I'd also like to thank you for designing such an amazing product btw. I use it very regularly.

I think there is value in allowing users to extract large data sets from PBI easily. This allows your average joe to perform one-off ETLs leveraging Power Query instead of other ETL software like SSIS. In fact I believe CSV extraction is a fairly highly voted request on the PBI feedback website.

Just a heads up - my current approach is to set up a linked SQL Server to the PBI Tabular instance and then run a T-SQL command to extract data to csv - it's very reliable but my goodness is it slow!
Sep 23, 2016 at 4:00 PM
Just want to bump this. Has there been anymore thought on leveraging a DataReader when export to CSV is selected?

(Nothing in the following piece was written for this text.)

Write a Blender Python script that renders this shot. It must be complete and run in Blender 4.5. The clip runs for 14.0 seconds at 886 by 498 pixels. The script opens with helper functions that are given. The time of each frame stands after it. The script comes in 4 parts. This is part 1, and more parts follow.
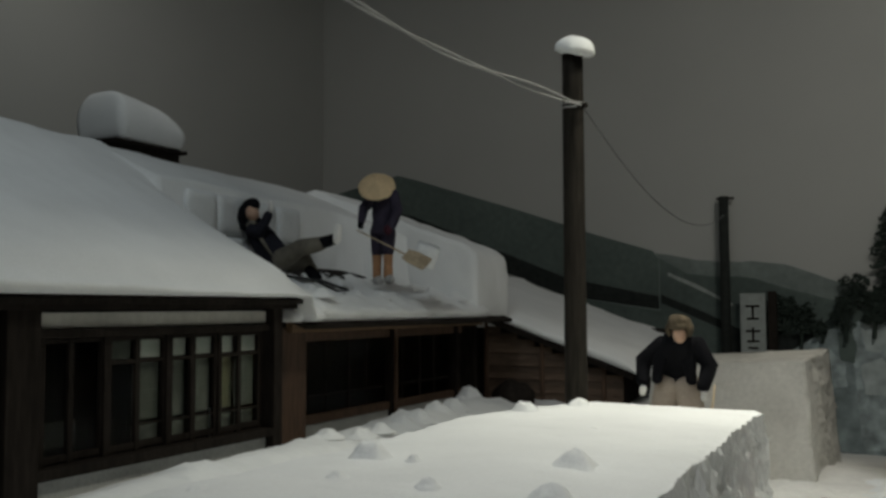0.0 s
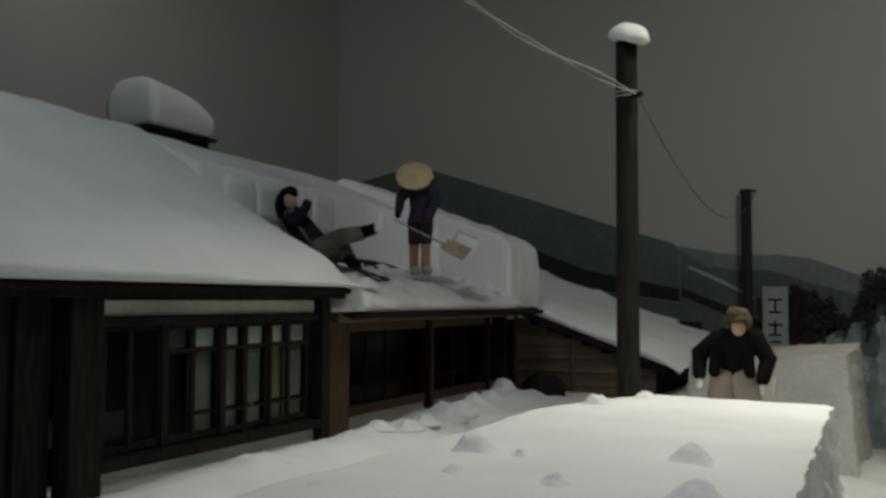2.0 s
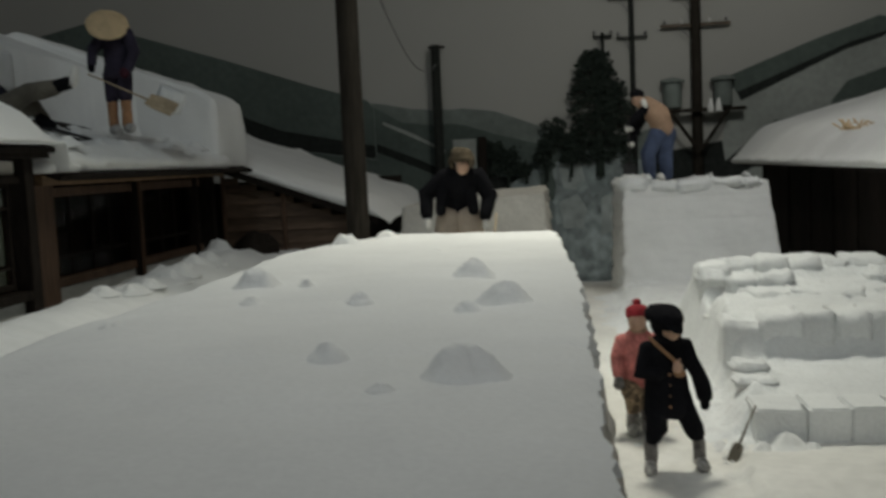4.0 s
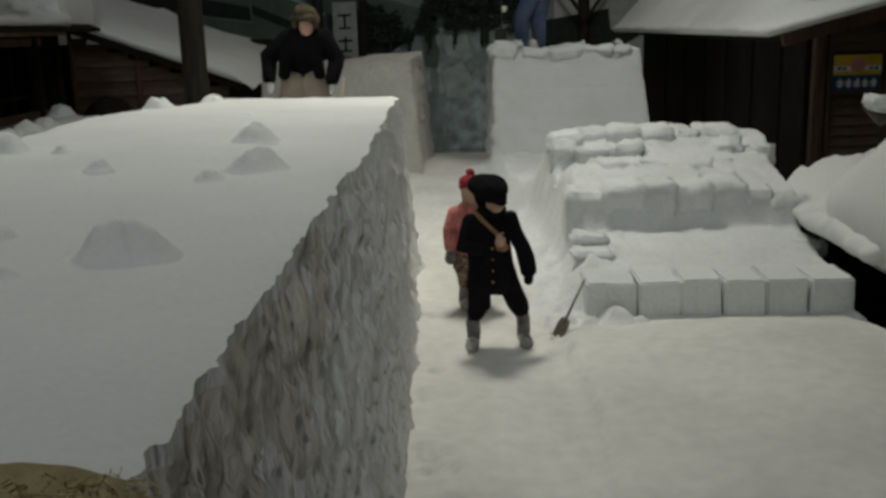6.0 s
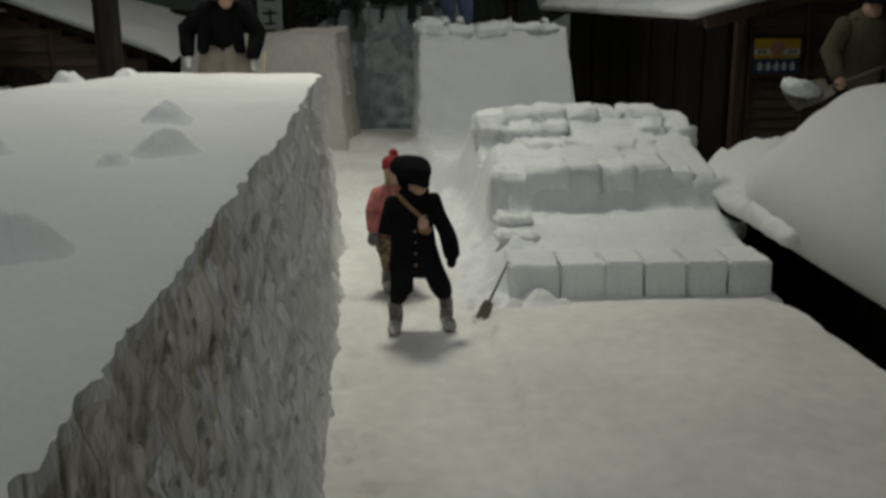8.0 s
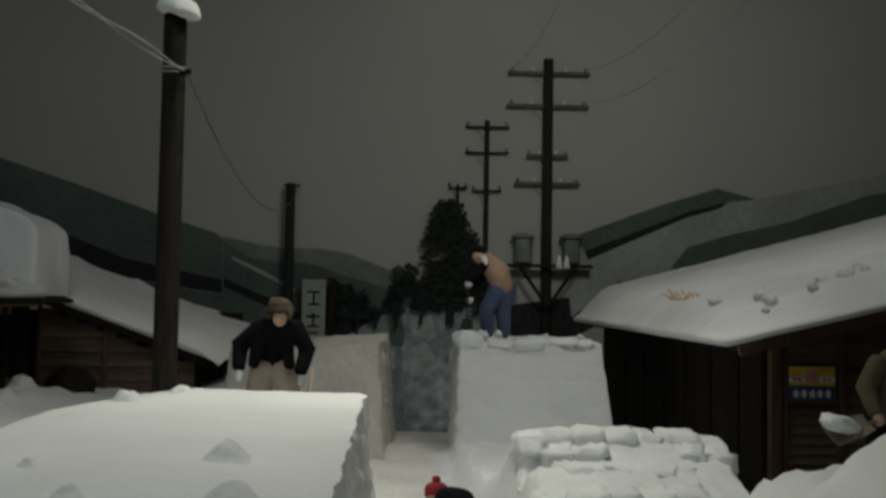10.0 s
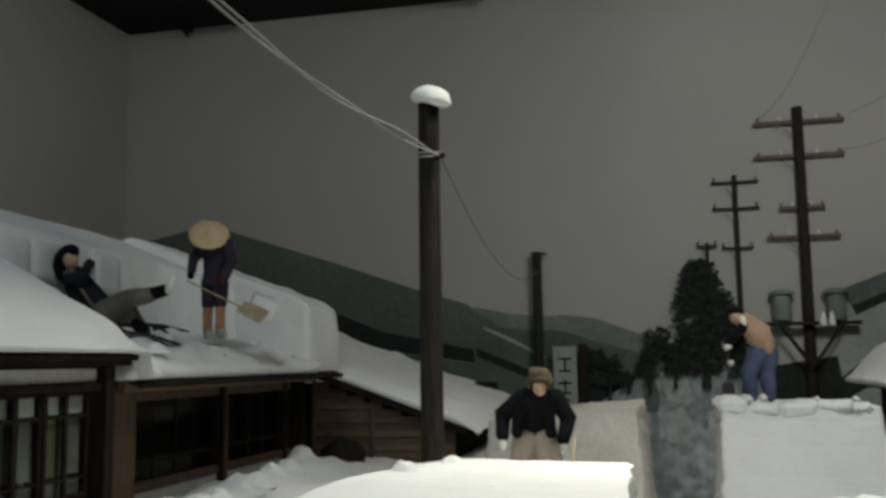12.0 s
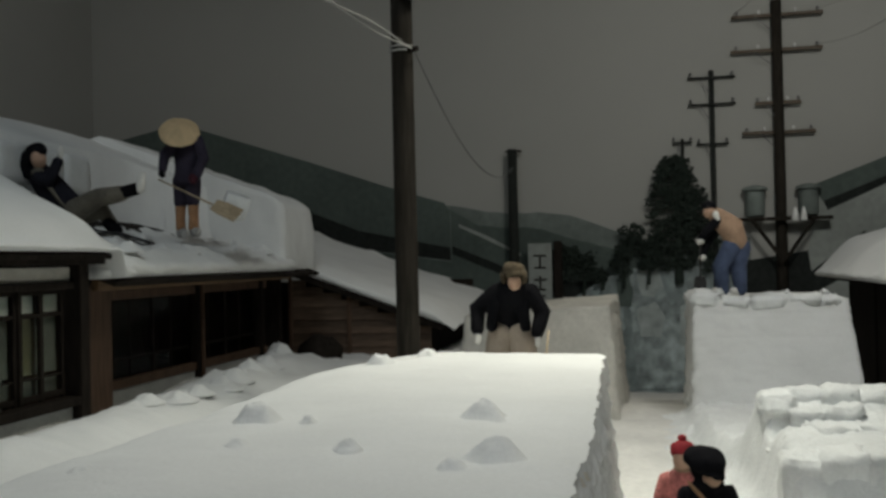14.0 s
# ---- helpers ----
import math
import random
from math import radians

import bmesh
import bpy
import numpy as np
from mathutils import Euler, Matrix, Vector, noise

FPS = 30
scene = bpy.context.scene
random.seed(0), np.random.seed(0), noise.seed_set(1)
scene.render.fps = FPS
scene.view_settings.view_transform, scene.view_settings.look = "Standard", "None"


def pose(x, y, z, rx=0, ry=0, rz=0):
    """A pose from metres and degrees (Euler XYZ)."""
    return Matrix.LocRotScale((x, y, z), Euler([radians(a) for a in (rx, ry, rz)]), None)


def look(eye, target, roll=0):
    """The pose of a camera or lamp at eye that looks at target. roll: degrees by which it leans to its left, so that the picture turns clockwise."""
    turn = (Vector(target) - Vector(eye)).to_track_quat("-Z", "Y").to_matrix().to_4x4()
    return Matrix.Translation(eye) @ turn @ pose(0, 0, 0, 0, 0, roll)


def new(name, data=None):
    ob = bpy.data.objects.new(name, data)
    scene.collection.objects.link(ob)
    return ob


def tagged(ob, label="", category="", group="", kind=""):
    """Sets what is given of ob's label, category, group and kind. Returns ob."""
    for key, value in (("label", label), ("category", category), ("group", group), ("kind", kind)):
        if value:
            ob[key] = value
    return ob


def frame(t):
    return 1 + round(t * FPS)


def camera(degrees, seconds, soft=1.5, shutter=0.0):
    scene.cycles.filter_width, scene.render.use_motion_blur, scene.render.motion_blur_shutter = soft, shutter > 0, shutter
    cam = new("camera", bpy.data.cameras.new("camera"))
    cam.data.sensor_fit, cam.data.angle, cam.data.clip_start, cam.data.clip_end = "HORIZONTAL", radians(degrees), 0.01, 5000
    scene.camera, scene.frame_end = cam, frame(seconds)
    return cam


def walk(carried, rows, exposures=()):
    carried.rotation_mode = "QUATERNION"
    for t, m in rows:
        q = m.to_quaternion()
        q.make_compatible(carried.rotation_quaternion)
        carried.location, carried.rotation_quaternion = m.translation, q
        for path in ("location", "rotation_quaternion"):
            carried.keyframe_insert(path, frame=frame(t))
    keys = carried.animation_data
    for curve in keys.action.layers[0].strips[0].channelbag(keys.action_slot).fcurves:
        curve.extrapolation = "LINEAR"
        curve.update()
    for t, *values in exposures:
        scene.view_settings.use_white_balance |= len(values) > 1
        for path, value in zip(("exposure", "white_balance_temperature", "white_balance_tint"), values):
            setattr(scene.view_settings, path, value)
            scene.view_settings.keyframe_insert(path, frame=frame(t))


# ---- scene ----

This would be super useful :)
Coordinator
Sep 24, 2016 at 4:30 AM
I have started having a look at this and I think I have a design for how to fit a data reader into the architecture. I also think it will actually allow us to implement a couple of other interesting features. We are currently stabilizing the next release so we will most likely look at this for the release after that.
Sep 24, 2016 at 9:45 AM
Thanks mate! This is great news!

Just a heads up, I haven't figured out what gives the "specified cast is not valid" but I'm still able to replicate the bug on new installs/versions of PBI and DAXStudio on different laptops and completely different data models. If there's a way I could run some kind of error dump then I'd be happy to give you the export. Unfortunately I can't share the data models due to client confidentiality.